PROBLEM TO SOLVE:
Write out all lines holding the word "parts".

EXCERPTED RECORDS:
☆ ☆ ☆ ☆ ☆

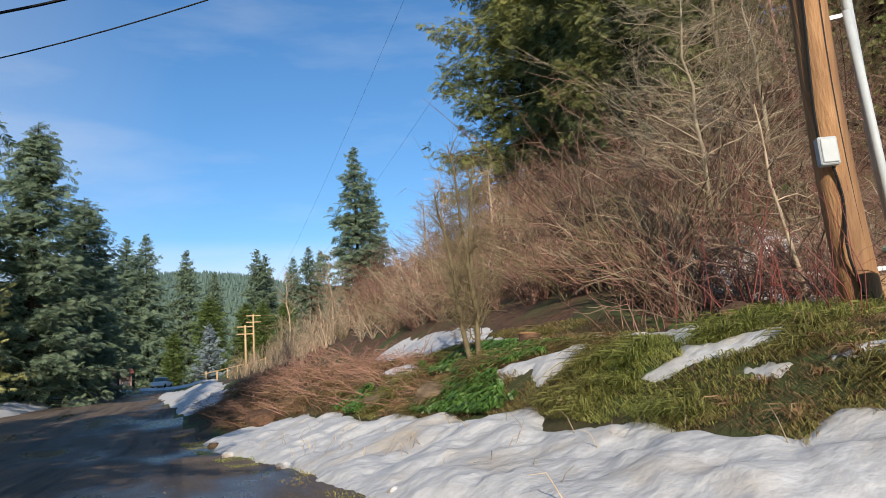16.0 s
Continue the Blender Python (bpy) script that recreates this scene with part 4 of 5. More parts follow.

☆ ☆ ☆ ☆ ☆

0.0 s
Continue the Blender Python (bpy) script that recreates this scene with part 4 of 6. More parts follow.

☆ ☆ ☆ ☆ ☆

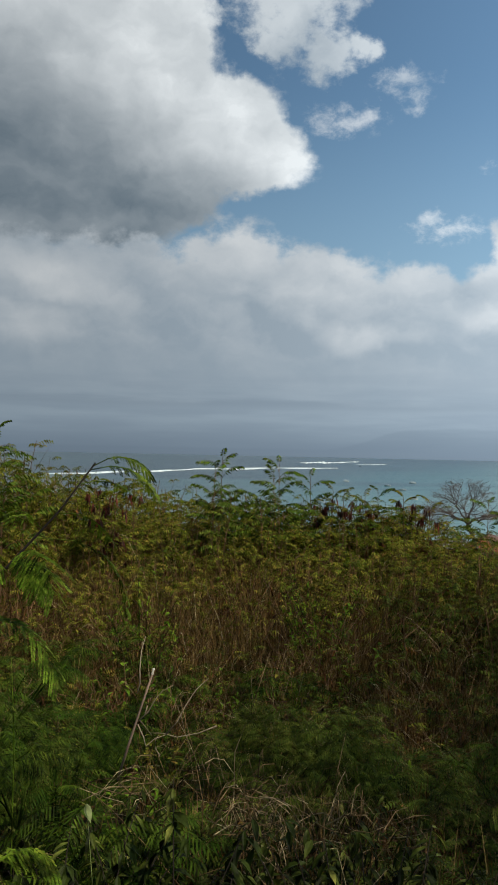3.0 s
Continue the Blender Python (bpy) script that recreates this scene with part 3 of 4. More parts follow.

☆ ☆ ☆ ☆ ☆

FULL RESPONSE:
Continue the Blender Python (bpy) script that recreates this scene with part 4 of 5. More parts follow.
Continue the Blender Python (bpy) script that recreates this scene with part 4 of 6. More parts follow.
Continue the Blender Python (bpy) script that recreates this scene with part 3 of 4. More parts follow.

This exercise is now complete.